Currently before the Delaware Supreme Court is Eastern Savings Bank v. CACH (Docket # 88, 2012). In a case reflecting today’s troubled economy, involving a dispute over a lien on a foreclosed property sold at sheriff’s sale, the opinions of the Court of Common Pleas and Superior Court (and again) both cite a 106 year old treatise, Practice in Civil Actions and Proceedings in the Law Courts of the State of Delaware by Victor B. Woolley. Often referred to as Woolley on Delaware Practice or simply, Woolley, this venerable treatise is still cited in Delaware Courts. Who was Woolley and why is his treatise still so important?
Born in 1867, Victor Baynard Woolley was a Wilmington attorney. Besides his law practice, he taught Delaware practice at the University of Pennsylvania. As there was no law school in Delaware at that time, he was probably the first person to teach Delaware practice in any law school. He stated in the introduction to his treatise that at that time a “large portion of the practice of the law courts of the State of Delaware … is unwritten law,” so he wrote the treatise for the benefit of young lawyers as well as seasoned practitioners in Delaware.

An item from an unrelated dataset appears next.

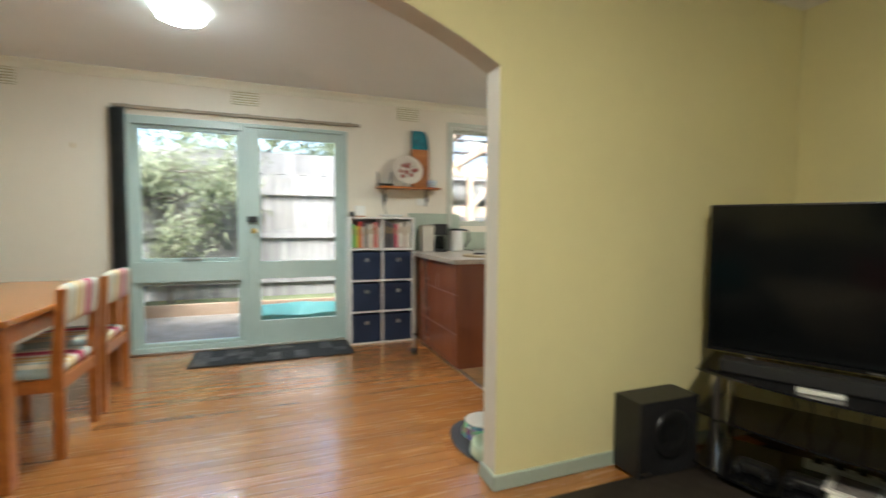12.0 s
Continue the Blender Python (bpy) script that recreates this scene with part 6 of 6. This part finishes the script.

Woolley was Prothonotary of Superior Court in New Castle County from 1895-1901 and an associate judge on the Supreme Court of Delaware from 1900 to 1914. In 1914 he became a Judge for the U.S. Court of Appeals for the Third Circuit. He continued in that position until his death in 1945.
Delaware’s small size means that few other treatises on Delaware practice have ever been published. In 1994 David L. and Louis J. Finger published Delaware Trial Handbook, which is now out of print. An online version is available from the Finger & Slanina website. For corporation law, Donald J. Wolfe and Michael A. Pittenger’s Corporate and Commercial Practice in the Delaware Court of Chancery is available.